Only the lines from the line that has "4. More parts follow." through the line that has "return z * (1 - far)" should be reproduced, exactly and with both ends kept.

--- Start Data entries ---

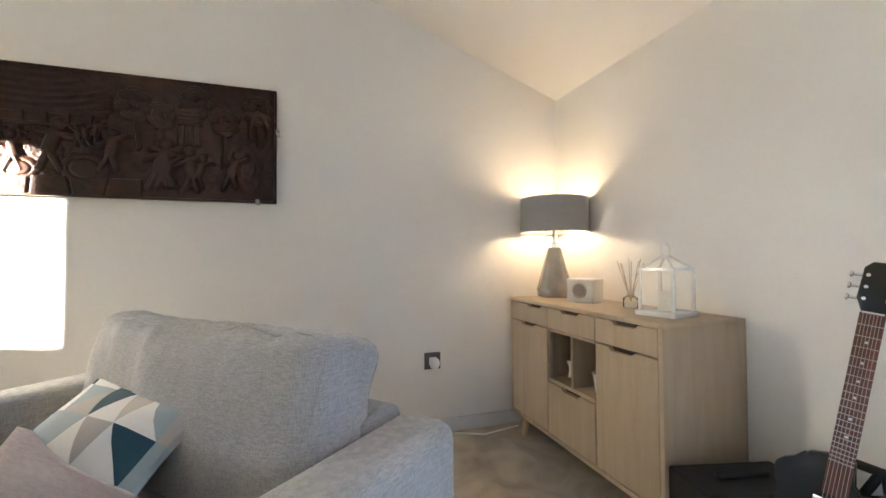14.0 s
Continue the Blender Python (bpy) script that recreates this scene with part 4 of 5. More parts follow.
# on the sideboard
CREAM = material("cream_plastic", (0.80, 0.76, 0.68), 0.4, vary=0.03)
clock = empty("cube_clock", "cream cube table clock with a round dark dial", "clock")
part("body", boxed(-0.06, 0.06, -0.075, 0.075, 0.0, 0.125, 0.006, 3), CREAM, clock)
part("dial", tube(bmesh.new(), (0.058, 0, 0.063), (0.064, 0, 0.063), 0.036, seg=28), material("dial", (0.12, 0.09, 0.06), 0.4), clock, "dark round dial")
part("rim", torus(bmesh.new(), (0.062, 0, 0.063), 0.037, 0.004, Matrix.Rotation(math.pi / 2, 3, "Z"), 28, 8), OAKDARK, clock)
clock.matrix_world = pose(-0.66, -3.385, 0.82, 0, 0, 25)
diff = empty("reed_diffuser", "glass reed diffuser with pale reeds", "diffuser")
CLEAR = glass_material("clear_glass", (0.95, 0.93, 0.88))
part("bottle", lathe(bmesh.new(), [(0.030, 0.0), (0.034, 0.004), (0.034, 0.045), (0.014, 0.060), (0.014, 0.08)], (-0.69, -3.09, 0.82), 20), CLEAR, diff)
part("oil", lathe(bmesh.new(), [(0.028, 0.003), (0.030, 0.03)], (-0.69, -3.09, 0.82), 20), CREAM, diff)
part("collar", lathe(bmesh.new(), [(0.017, 0.066), (0.017, 0.085)], (-0.69, -3.09, 0.82), 20), BRUSHED, diff)
for k in range(8):
    a = 2 * math.pi * k / 8
    part("reed", tube(bmesh.new(), (-0.69, -3.09, 0.85), (-0.69 + 0.05 * math.cos(a), -3.09 + 0.065 * math.sin(a), 1.03 + 0.01 * (k % 3)), 0.0018, seg=6), OAK, diff)
lant = empty("candle_lantern", "white metal candle lantern with glass sides", "lantern")
part("base", boxed(-0.085, 0.085, -0.085, 0.085, 0.0, 0.022, 0.005), GLOSS, lant)
for x in (-0.07, 0.07):
    for y in (-0.07, 0.07):
        part("upright", boxed(x - 0.006, x + 0.006, y - 0.006, y + 0.006, 0.022, 0.185, 0.001), GLOSS, lant)
bm = bmesh.new()
for a in (-0.07, 0.07):
    box(bm, -0.078, 0.078, a - 0.006, a + 0.006, 0.182, 0.194)
    box(bm, a - 0.006, a + 0.006, -0.064, 0.064, 0.182, 0.194)
part("rim", bm, GLOSS, lant)
bm = bmesh.new()
for x in (-0.07, 0.07):
    for y in (-0.07, 0.07):
        tube(bm, (x, y, 0.190), (x * 0.2, y * 0.2, 0.238), 0.0045, seg=6)
box(bm, -0.018, 0.018, -0.018, 0.018, 0.232, 0.244, 0.003)
part("roof_frame", bm, GLOSS, lant)
part("carrying_ring", torus(bmesh.new(), (0, 0, 0.265), 0.028, 0.004, None, 20, 8), GLOSS, lant)
part("candle", lathe(bmesh.new(), [(0.033, 0.022), (0.033, 0.09), (0.028, 0.094)], (0, 0, 0), 20), CREAM, lant)
lant.matrix_world = pose(-0.63, -2.83, 0.82, 0, 0, 12)
pts = []
for k in range(10):
    r = 0.074 if k % 2 == 0 else 0.032
    a = math.pi / 2 + math.pi * k / 5
    pts.append((0.0, r * math.cos(a), 0.062 + r * math.sin(a)))
star = tagged(part("star_ornament", extrude_poly(bmesh.new(), pts, (0.022, 0, 0), 0.004, 2), CREAM), "cream star ornament standing in a cubbyhole", "ornament")
star.matrix_world = pose(-0.53, -3.295, 0.4365, 0, -8, 0)
pot = empty("small_pot", "small cream ribbed pot in a cubbyhole", "pot")
part("body", lathe(bmesh.new(), [(0.030, 0.0), (0.042, 0.085), (0.038, 0.085), (0.028, 0.008)], (-0.53, -3.10, 0.4365), 20), CREAM, pot)
part("rim", torus(bmesh.new(), (-0.53, -3.10, 0.5215), 0.041, 0.004, Matrix.Rotation(math.pi / 2, 3, "X"), 24, 6), CREAM, pot)

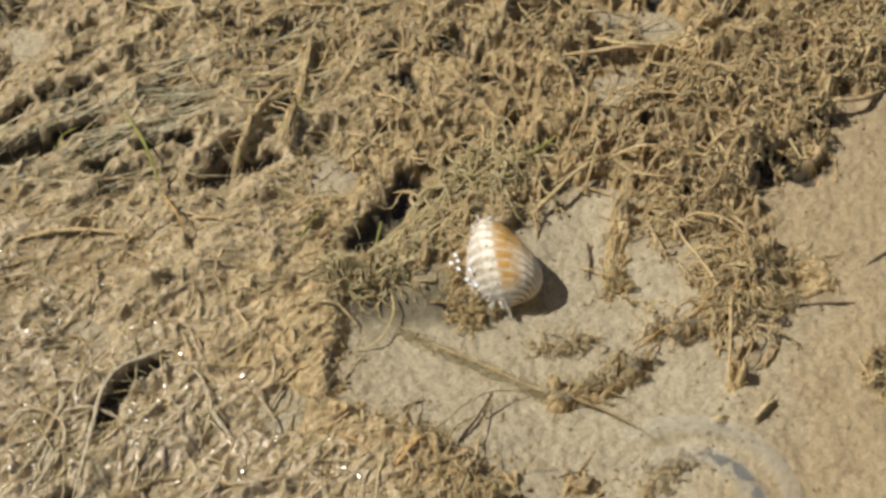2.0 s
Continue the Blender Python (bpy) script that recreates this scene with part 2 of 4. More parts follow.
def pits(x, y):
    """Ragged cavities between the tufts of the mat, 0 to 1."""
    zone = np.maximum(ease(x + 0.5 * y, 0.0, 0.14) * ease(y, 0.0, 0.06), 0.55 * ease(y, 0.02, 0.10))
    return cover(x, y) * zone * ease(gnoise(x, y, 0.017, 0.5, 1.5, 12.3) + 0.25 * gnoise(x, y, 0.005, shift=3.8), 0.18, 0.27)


def bed(x, y):
    """Height of the bare silt."""
    far = ease(np.hypot(x, y), 0.4, 1.5)
    z = gnoise(x, y, 0.11, shift=1.2) * 0.005 + gnoise(x, y, 0.018, shift=4.4) * 0.0019 + gnoise(x, y, 0.006, shift=2.4) * 0.0011 + gnoise(x, y, 0.0032, shift=5.4) * 0.0011
    z = z - 0.007 * ease(inside(x, y, GREY), -0.01, 0.05) - holes(x, y)
    z = z - 0.0005 * (1 - ease(np.hypot(x - SHELL_AT[0], y - SHELL_AT[1]), 0.012, 0.035))
    return z * (1 - far)


def mesh_of(name, verts, faces, mat, smooth=True):
    """A mesh from arrays of points and of faces with equal numbers of corners."""
    me = bpy.data.meshes.new(name)
    n, k = faces.shape
    me.vertices.add(len(verts))
    me.vertices.foreach_set("co", np.ascontiguousarray(verts, np.float32).ravel())
    me.loops.add(n * k)
    me.loops.foreach_set("vertex_index", np.ascontiguousarray(faces, np.int32).ravel())
    me.polygons.add(n)
    me.polygons.foreach_set("loop_start", np.arange(n, dtype=np.int32) * k)
    me.polygons.foreach_set("use_smooth", np.full(n, smooth))
    me.update(calc_edges=True)
    me.validate()
    me.materials.append(mat)
    return me


def build_ground():
    far = 0.32 * 1.28 ** np.arange(1, 38)
    xs = np.concatenate([-far[::-1], np.arange(-0.32, 0.3201, 0.0012), far])
    ys = np.concatenate([-far[::-1] + 0.09, np.arange(-0.23, 0.2601, 0.0012), far - 0.05])
    x, y = np.meshgrid(xs, ys)
    near = (1 - ease(np.abs(x), 0.29, 0.31)) * (1 - ease(np.abs(y - 0.015), 0.22, 0.235))
    z = bed(x, y) - 0.005 * near * pits(x, y)
    w, h = len(xs), len(ys)
    k = (np.arange(h - 1)[:, None] * w + np.arange(w - 1)).ravel()
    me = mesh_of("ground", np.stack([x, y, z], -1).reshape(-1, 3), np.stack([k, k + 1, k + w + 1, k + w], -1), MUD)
    spot = np.maximum.reduce([r - np.hypot(x - sx, y - sy) for (sx, sy), r in SPOTS])
    grey = ease(np.maximum(inside(x, y, GREY), spot * 2 + 0.01) + gnoise(x, y, 0.04) * 0.03 + gnoise(x, y, 0.012, shift=3.0) * 0.02, -0.03, 0.03)
    murk = 0.8 * (1 - ease(along(x, y, MURK) + gnoise(x, y, 0.02, shift=6.1) * 0.012 + gnoise(x, y, 0.006, shift=2.1) * 0.004, 0.001, 0.024))
    # cavity mask: where the shade of holes and pits is painted dark
    for name, value in (("tan_silt", 1 - 0.9 * grey), ("murk", murk), ("cavity_shade", near * np.maximum(ease(holes(x, y), 0.002, 0.009) * 0.9, 0.9 * pits(x, y)))):
        a = me.attributes.new(name, "FLOAT", "POINT")
        a.data.foreach_set("value", np.ascontiguousarray(value, np.float32).ravel())
    return tagged(new("ground", me), "tan and grey silty mud flat, soft and bare", "mud", kind="structure")


build_ground()


# ---- the algae mat: silt draped over a felt of strands ----
def drift(x, y, heading, length, k, wander):
    """Paths in plan that set out from x, y and bend on their way."""
    n = len(x)
    turn = np.cumsum(rng.normal(0, wander, (n, k)), axis=1) + rng.normal(0, wander * 0.6, (n, 1)) * np.arange(k)
    th = heading[:, None] + turn
    step = (length / (k - 1))[:, None]
    px = x[:, None] + np.cumsum(np.cos(th) * step, 1) - np.cos(th[:, :1]) * step
    py = y[:, None] + np.cumsum(np.sin(th) * step, 1) - np.sin(th[:, :1]) * step
    return px, py


def taper(n, k, wide):
    s = np.linspace(0, 1, k)
    return wide[:, None] * np.clip(np.minimum(s * 5 + 0.25, (1 - s) * 4 + 0.15), 0, 1)[None] * rng.uniform(0.75, 1.3, (n, k))


def scatter(n, keep):
    tries = n * 5 if n > 2000 else n * 14
    x, y = rng.uniform(-0.28, 0.28, tries), rng.uniform(-0.188, 0.212, tries)
    ok = rng.random(tries) < keep(x, y)
    return x[ok][:n], y[ok][:n]


STEP = 0.00060
GX, GY = np.arange(-0.285, 0.2851, STEP), np.arange(-0.192, 0.2161, STEP)
XX, YY = np.meshgrid(GX, GY)
COVER, HOLE, BED, PIT = cover(XX, YY), holes(XX, YY), bed(XX, YY), pits(XX, YY)
BED = BED - 0.005 * PIT


def open_cover(x, y):
    """The mat without the mouths of its holes."""
    return cover(x, y) * (1 - 0.93 * ease(holes(x, y), 0.001, 0.006))


def on_isle(x, y):
    return (1 - ease(isle(x, y), -0.004, 0.006)) * (inside(x, y, BARE) > -0.004)


def rugged(x, y):
    """1 in the thick branching heaps by the bare flat, 0 in the low felt."""
    return np.maximum(ease(x + 0.5 * y, 0.06, 0.16) * ease(y, 0.0, 0.05), 0.6 * (1 - ease(isle(x, y), -0.004, 0.004)))


def wetness(x, y):
    return ease(-x - y * 1.3 + gnoise(x, y, 0.03, shift=1.9) * 0.05, 0.15, 0.27)


def combed(x, y):
    """1 where the strands lie combed flat under silt, 0 in the mossy part."""
    return ease(-x - 0.25 * y + 0.06 * gnoise(x, y, 0.06, shift=4.9), 0.0, 0.09)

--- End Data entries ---

Solution below:
Continue the Blender Python (bpy) script that recreates this scene with part 2 of 4. More parts follow.
def pits(x, y):
    """Ragged cavities between the tufts of the mat, 0 to 1."""
    zone = np.maximum(ease(x + 0.5 * y, 0.0, 0.14) * ease(y, 0.0, 0.06), 0.55 * ease(y, 0.02, 0.10))
    return cover(x, y) * zone * ease(gnoise(x, y, 0.017, 0.5, 1.5, 12.3) + 0.25 * gnoise(x, y, 0.005, shift=3.8), 0.18, 0.27)


def bed(x, y):
    """Height of the bare silt."""
    far = ease(np.hypot(x, y), 0.4, 1.5)
    z = gnoise(x, y, 0.11, shift=1.2) * 0.005 + gnoise(x, y, 0.018, shift=4.4) * 0.0019 + gnoise(x, y, 0.006, shift=2.4) * 0.0011 + gnoise(x, y, 0.0032, shift=5.4) * 0.0011
    z = z - 0.007 * ease(inside(x, y, GREY), -0.01, 0.05) - holes(x, y)
    z = z - 0.0005 * (1 - ease(np.hypot(x - SHELL_AT[0], y - SHELL_AT[1]), 0.012, 0.035))
    return z * (1 - far)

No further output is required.